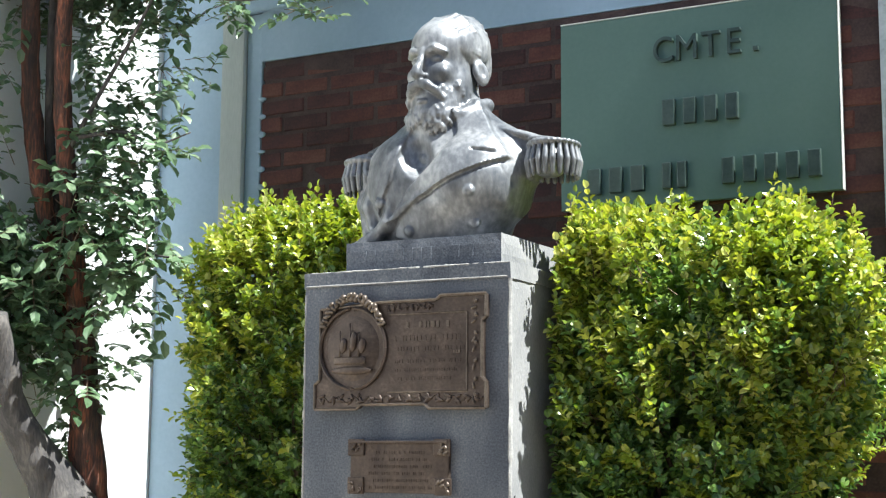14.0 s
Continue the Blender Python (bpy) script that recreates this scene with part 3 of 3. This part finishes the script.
# full beard, from the ears down round the chin
clay.ball((0, -0.062, -0.138), (0.098, 0.094, 0.095), soft=0.02)
clay.ball((0, -0.085, -0.195), (0.088, 0.078, 0.075), (-10, 0, 0), 0.025)
for s in (1, -1):
    clay.ball((s * 0.083, -0.022, -0.085), (0.028, 0.052, 0.085), (-14, 0, s * 6), 0.014)
    clay.ball((s * 0.044, -0.150, 0.012), (0.034, 0.026, 0.020), (0, 0, s * 18), 0.016, True)
    clay.ball((s * 0.043, -0.120, 0.008), (0.023, 0.014, 0.012), soft=0.006)
    clay.rope(((s * 0.016, -0.137, 0.036), (s * 0.048, -0.138, 0.043), (s * 0.082, -0.114, 0.028)), (0.006, 0.009, 0.006), 0.018)
    clay.ball((s * 0.062, -0.112, -0.042), (0.028, 0.026, 0.026), (0, s * 25, 0), 0.022)
    clay.ball((s * 0.015, -0.160, -0.052), (0.011, 0.013, 0.010), soft=0.008)
    # moustache: two drooping wings
    clay.rope(((s * 0.004, -0.168, -0.078), (s * 0.030, -0.166, -0.088), (s * 0.056, -0.148, -0.108), (s * 0.074, -0.128, -0.138)), (0.015, 0.018, 0.014, 0.006), 0.008)
    # ear with its hollow
    clay.ball((s * 0.122, 0.034, -0.034), (0.016, 0.033, 0.050), (12, s * -6, s * -18), 0.006)
    clay.ball((s * 0.138, 0.026, -0.026), (0.010, 0.015, 0.027), (12, 0, s * -18), 0.004, True)
    # hair combed back over the temple
    clay.ball((s * 0.100, 0.020, 0.062), (0.026, 0.085, 0.062), (-18, 0, s * -5), 0.008)
    clay.ball((s * 0.072, 0.115, 0.010), (0.028, 0.045, 0.070), soft=0.02)
clay.rope(((0, -0.140, 0.038), (0, -0.156, 0.0), (0, -0.178, -0.034), (0, -0.184, -0.048)), (0.012, 0.013, 0.016, 0.018), 0.012)
clay.ball((0, -0.164, -0.130), (0.028, 0.013, 0.007), soft=0.006, cut=True)
clay.ball((0, -0.158, -0.143), (0.024, 0.013, 0.010), soft=0.006)
clay.ball((0, 0.052, 0.072), (0.121, 0.145, 0.128), (6, 0, 0), 0.006)
rng = random.Random(3)
strands = []
for k in range(240):
    a, z = rng.uniform(-108, 108), rng.uniform(-0.235, -0.075)
    way = Vector((math.sin(radians(a)), -math.cos(radians(a)), 0))
    at = clay.skin((0, -0.05, z), way)
    if (abs(a) < 34 and z > -0.15) or Vector((at.x, at.y + 0.05)).length > 0.122:
        continue
    strands.append((at, way, a, k))
for p, way, a, k in strands:
    across = Vector((math.cos(radians(a)), math.sin(radians(a)), 0)) * 0.007 * (-1) ** k
    clay.rope((p, p + Vector((0, 0, -0.016)) + across, p + Vector((0, 0, -0.036)) + across * 0.3), (0.003, 0.0058, 0.002), 0.005)
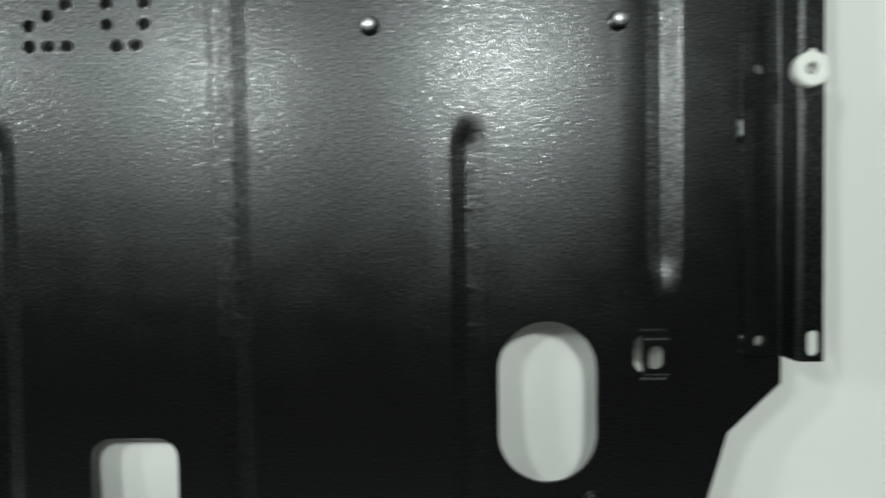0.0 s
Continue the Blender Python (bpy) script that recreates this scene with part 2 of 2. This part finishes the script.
def backdrop():
    """White paper that hangs down the wall, bends at its foot and runs forward over the floor, with a faint crease."""
    bm = bmesh.new()
    rows = []
    for i in range(61):
        x = -1.2 + 0.04 * i
        row = []
        r = 0.050 + 0.06 * ease((abs(x) - 0.25) / 0.15)
        y0 = WALL_Y - r
        curve = [(-0.29 + (0.14 + y0) * i / 20, 0.0) for i in range(20)]
        curve += [(-0.15 + y0 + 0.15 * i / 24, 0.0) for i in range(24)]
        curve += [(y0 + r * math.sin(a), r - r * math.cos(a)) for a in [radians(90 * i / 10) for i in range(11)]]
        curve += [(WALL_Y, r + (1.4 - r) * (i + 1) / 40) for i in range(40)]
        for y, z in curve:
            lift = 0.0
            if z == 0.0:
                fold = 0.0011 * math.exp(-((y + 0.062 + 0.012 * math.sin(x * 5)) / 0.006) ** 2)
                lift = fold * max(0.0, 1 - abs(x - 0.22) / 0.42)
            wave = 0.0 if z == 0.0 or abs(x) < 0.40 and z < 0.66 else 0.002 * noise.noise((x * 3, z * 2, 3.1))
            low = 0.0080 * ease((-0.07 - x) / 0.25) + 0.0250 * ease((x + 0.07) / 0.42)
            back = (low + max(0.0, 0.017 - low) * ease((z - 0.27) / 0.20)) * ease(z / 0.1)
            row.append((x, y - abs(wave) + back, z + lift))
        rows.append(row)
    top = [[bm.verts.new(p) for p in row] for row in rows]
    for a, c in zip(top, top[1:]):
        for k in range(len(a) - 1):
            bm.faces.new((a[k], c[k], c[k + 1], a[k + 1]))
    bmesh.ops.recalc_face_normals(bm, faces=bm.faces)
    if sum(f.normal.z for f in bm.faces) < 0:
        bmesh.ops.reverse_faces(bm, faces=bm.faces)
    bmesh.ops.solidify(bm, geom=list(bm.faces), thickness=0.0012)
    ob = part("backdrop", bm, PAPER, None, "", 60)
    return tagged(ob, "white paper backdrop hung on the wall and over the floor", "backdrop", kind="structure")


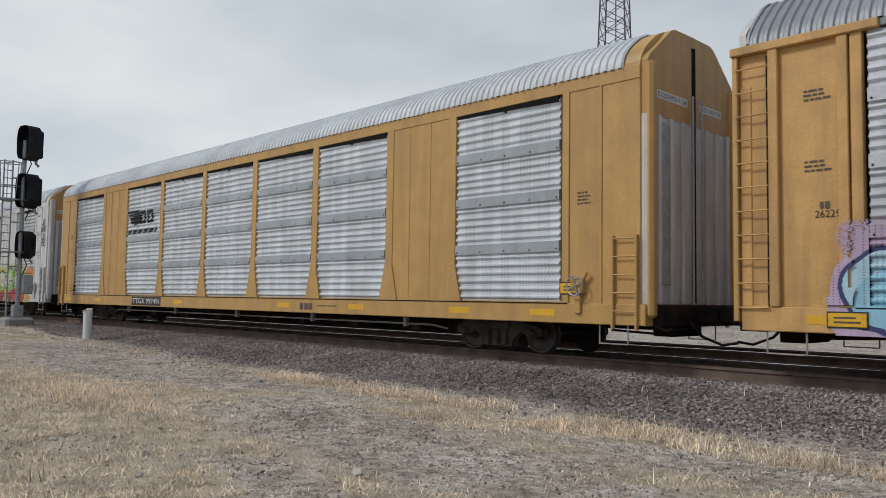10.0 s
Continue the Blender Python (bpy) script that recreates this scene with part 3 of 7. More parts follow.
def autorack(style, x):
    """A covered car for motor vehicles; style says sheets, colours, build."""
    car = thing("autorack_car", style["label"], "rail car", x, YC, 0, group="train")
    paint, sheet, kind = M[style["paint"]], M[style["sheet"]], style["ribs"]
    style["_rib_arr"] = np.array(RIBS[kind])
    solid = style["solid"]
    # filler box in black, so gaps between sheets read as a shaded interior
    part("body", Geo().box(-13.3, 13.3, -1.40, 1.40, 0.95, 4.7), M["inside"], car, "solid black box standing in for the shaded interior behind the side sheets")
    part("roof", roof_mesh(M[style["roof"]], ROOF_ROUND if solid else ROOF), None, car)
    for sx in (-1, 1):
        hp = [(y * 0.985, z - 0.012) for y, z in ROOF_ROUND] if solid else [(y * 0.93, z - 0.06) for y, z in ROOF]
        cap = [(-y, z) for y, z in hp] + hp[-2::-1]
        # without solid bays the cap is a black block for the shaded roof-end gap
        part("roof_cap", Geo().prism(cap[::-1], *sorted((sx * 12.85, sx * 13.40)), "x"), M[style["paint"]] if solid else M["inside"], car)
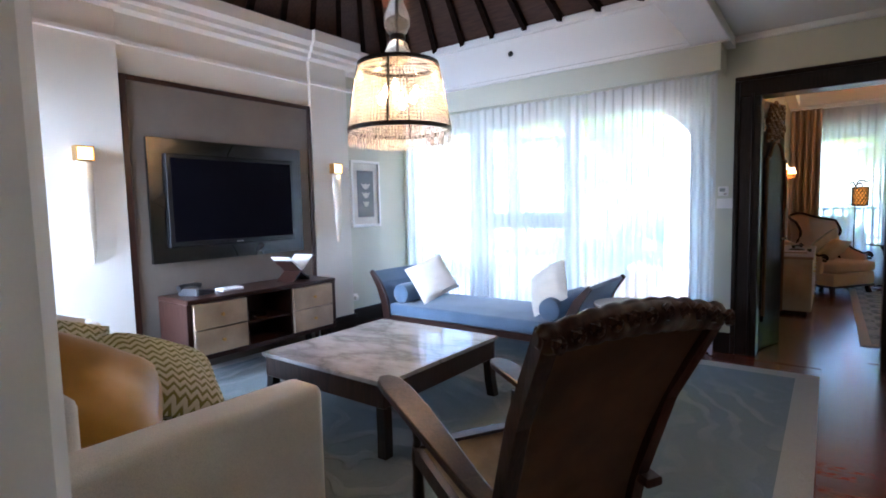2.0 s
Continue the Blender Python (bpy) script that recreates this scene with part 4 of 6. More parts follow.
def round_table(name, at, r, h, top, label):
    t = thing(name, label, "side table", at)
    bm = B()
    lathe(bm, [(0.001, h - 0.022), (r - 0.012, h - 0.022), (r, h - 0.014), (r, h - 0.004), (r - 0.004, h), (0.001, h)], 36)
    part("tabletop", bm, top, t, "", True)
    bm = B()
    lathe(bm, [(0.001, h - 0.10), (0.05, h - 0.10), (0.075, h - 0.06), (0.09, h - 0.022), (0.001, h - 0.022)], 20)
    part("collar", bm, M_DARK, t, "", True)
    bm = B()
    lathe(bm, [(0.034, 0.05), (0.042, 0.10), (0.034, 0.2), (0.03, h * 0.6), (0.045, h - 0.12), (0.05, h - 0.09)], 8)
    part("stem", bm, M_DARK, t)
    bm = B()
    lathe(bm, [(0.001, 0.0), (0.15, 0.0), (0.155, 0.015), (0.13, 0.035), (0.06, 0.055), (0.034, 0.07), (0.001, 0.07)], 8)
    part("base", bm, M_DARK, t)
    return t


round_table("side_table", Matrix.Translation((-1.13, 4.57, 0.015)), 0.245, 0.53, M_STONETOP, "round pedestal table with pale stone top and dark stem")

# planter armchair with carved crest
ch = thing("armchair", "dark carved planter armchair with caned back and seat", "armchair", Matrix.Translation((-0.54, 2.037, 0.015)) @ Matrix.Rotation(math.atan2(0.5, -0.87), 4, "Z") @ Matrix.Diagonal((1, 0.79, 0.98, 1)))
M_CANE = plain("dark_woven_cane", (0.17, 0.095, 0.055), 0.6, 0, 8, 260, 0.35, 0.6)
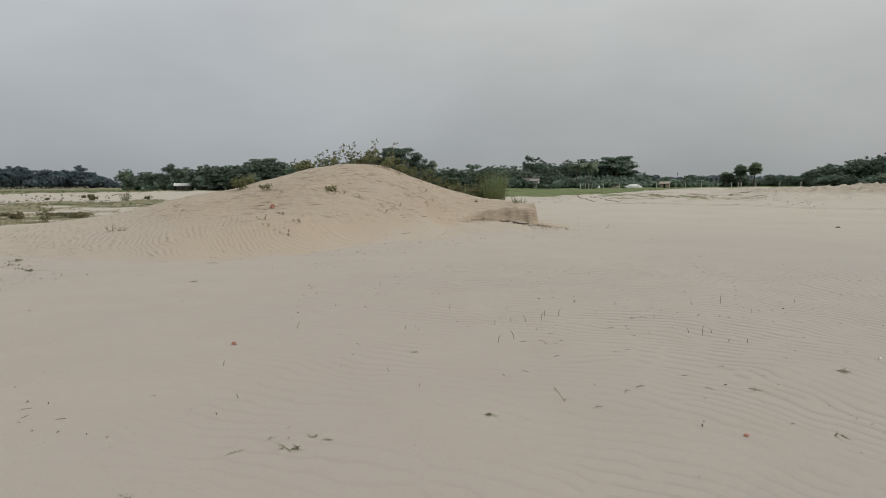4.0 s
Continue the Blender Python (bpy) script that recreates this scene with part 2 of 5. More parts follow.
BLADE_FLAT = leaf_material("trailing_blades", (0.150, 0.172, 0.092), (0.285, 0.285, 0.165))
BLADE_DRY = leaf_material("dry_blades", (0.13, 0.12, 0.06), (0.30, 0.25, 0.14))
BARK = plain_material("bark", (0.10, 0.085, 0.065), (0.20, 0.17, 0.13), 9.0, stretch=(1, 1, 0.25), relief=0.01)
TWIG = plain_material("dry_twig", (0.12, 0.095, 0.07), (0.23, 0.19, 0.14), 20.0)


# ---------------------------------------------------------------- builders
def link_mesh(name, verts, faces, material, parent=None, label="", smooth=False):
    me = bpy.data.meshes.new(name)
    me.from_pydata([tuple(v) for v in verts], [], [tuple(f) for f in faces])
    me.materials.append(material)
    if smooth:
        me.polygons.foreach_set("use_smooth", [True] * len(me.polygons))
    me.update()
    ob = new(name, me)
    ob.parent = parent
    return tagged(ob, label)


def part(name, bm, material, parent=None, label="", smooth=False):
    me = bpy.data.meshes.new(name)
    bm.to_mesh(me)
    bm.free()
    me.materials.append(material)
    if smooth:
        me.polygons.foreach_set("use_smooth", [True] * len(me.polygons))
    ob = new(name, me)
    ob.parent = parent
    return tagged(ob, label)


def thing(name, x, y, z, label, category, group="", kind=""):
    ob = new(name)
    ob.location = (x, y, z)
    ob.empty_display_size = 0.2
    return tagged(ob, label, category, group, kind)


class Cloud:
    """Collects loose quads: leaves and blades."""

    def __init__(self):
        self.v, self.f = [], []

    def quad(self, c, u, w):
        n = len(self.v)
        c, u, w = Vector(c), Vector(u), Vector(w)
        self.v += [c - u - w, c + u - w, c + u + w, c - u + w]
        self.f.append((n, n + 1, n + 2, n + 3))

    def leaf(self, base, way, side, length, width):
        """A pointed leaf, folded along its midrib."""
        n = len(self.v)
        b, way, side = Vector(base), Vector(way).normalized(), Vector(side).normalized()
        up = way.cross(side) * width * 0.35
        self.v += [b, b + way * length * 0.45 + side * width * 0.5 + up, b + way * length, b + way * length * 0.45 - side * width * 0.5 + up]
        self.f += [(n, n + 1, n + 2), (n, n + 2, n + 3)]

    def blade(self, base, way, length, width, droop=0.4, steps=3):
        """A grass blade that bends over and narrows."""
        b, way = Vector(base), Vector(way).normalized()
        side = way.cross(Vector((0.03, 0.02, 1))).normalized() * width * 0.5
        if side.length < 1e-6:
            side = Vector((width * 0.5, 0, 0))
        flat = Vector((way.x, way.y, 0))
        n = len(self.v)
        p = b.copy()
        for k in range(steps + 1):
            s = k / steps
            taper = 1 - s * 0.9
            self.v += [p - side * taper, p + side * taper]
            p = p + (way + flat * droop * s * 1.5 - Vector((0, 0, droop * s * s * 1.4))).normalized() * length / steps
        for k in range(steps):
            a = n + 2 * k
            self.f.append((a, a + 1, a + 3, a + 2))

    def tube(self, pts, radii, sides=6):
        """A tapered tube along points."""
        n0 = len(self.v)
        pts = [Vector(p) for p in pts]
        for k, p in enumerate(pts):
            d = (pts[min(k + 1, len(pts) - 1)] - pts[max(k - 1, 0)]).normalized()
            a = d.orthogonal().normalized()
            b = d.cross(a)
            for j in range(sides):
                w = 2 * math.pi * j / sides
                self.v.append(p + (a * math.cos(w) + b * math.sin(w)) * radii[k])
        for k in range(len(pts) - 1):
            for j in range(sides):
                a, b = n0 + k * sides + j, n0 + k * sides + (j + 1) % sides
                self.f.append((a, b, b + sides, a + sides))

    def link(self, name, material, parent=None, label="", smooth=False):
        return link_mesh(name, self.v, self.f, material, parent, label, smooth)


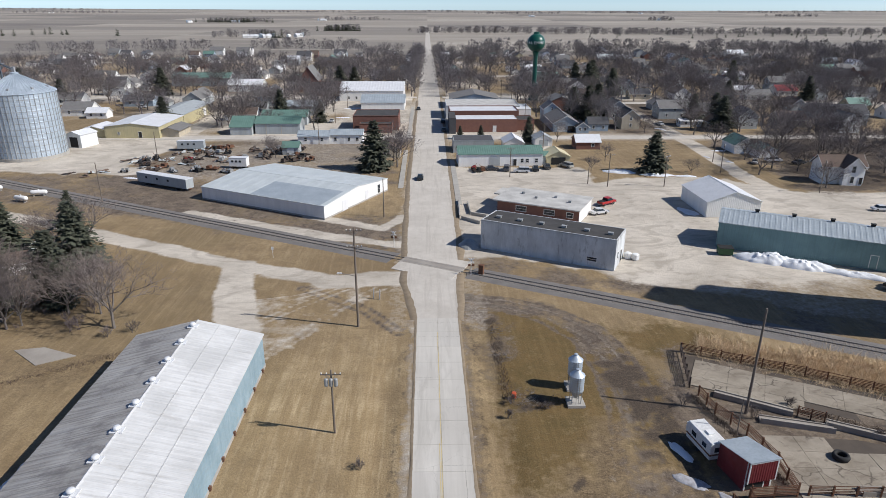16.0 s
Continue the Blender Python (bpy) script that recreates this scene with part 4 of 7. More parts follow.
def silo_group():
    """Four joined grain silos with a headhouse, and a later pair beside them."""
    def ring_wall(cx, cy, r, h, name, parent, mat):
        g = Geo().lathe(cx, cy, [(r, -0.3), (r, h), (r + 0.12, h), (r + 0.12, h + 0.35), (r - 0.1, h + 0.35), (r - 0.1, h + 0.1)], 48)
        return part(name, g, mat, parent)
    a = thing("grain_elevator", pose(82.9, 167.3, 0, 0, 0, -39.5), "weathered ochre concrete grain elevator with a square headhouse", "grain elevator")
    r, sp, top = 3.0, 7.2, 32.4
    for i in range(2):
        for j in range(2):
            ring_wall(sp * i, sp * j, r, top, "silo", a, M["ochre_silo"])
    for c, s in (((sp / 2, -1.6, 16.0), (4.2, 0.6, 32.6)), ((sp / 2, sp + 2.2, 16.0), (4.2, 0.6, 32.6)), ((-2.4, sp / 2, 16.0), (0.6, 4.2, 32.6)), ((sp + 2.1, sp / 2, 16.0), (0.6, 4.6, 32.6))):
        part("infill_wall", Geo().box(c, s), M["ochre_silo"], a)
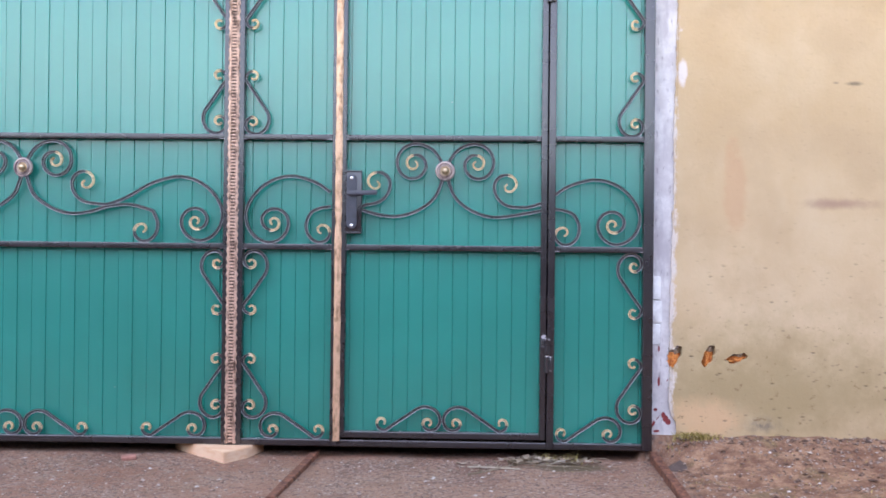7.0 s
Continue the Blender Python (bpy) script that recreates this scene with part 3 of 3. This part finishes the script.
^^^^^^^^^^^^^^^^
_Goal of the exercise:_ Copy each line above that contains the word "follow".

_Response to this exercise:_
Continue the Blender Python (bpy) script that recreates this scene with part 3 of 7. More parts follow.
Continue the Blender Python (bpy) script that recreates this scene with part 4 of 6. More parts follow.
Continue the Blender Python (bpy) script that recreates this scene with part 2 of 5. More parts follow.
Continue the Blender Python (bpy) script that recreates this scene with part 4 of 7. More parts follow.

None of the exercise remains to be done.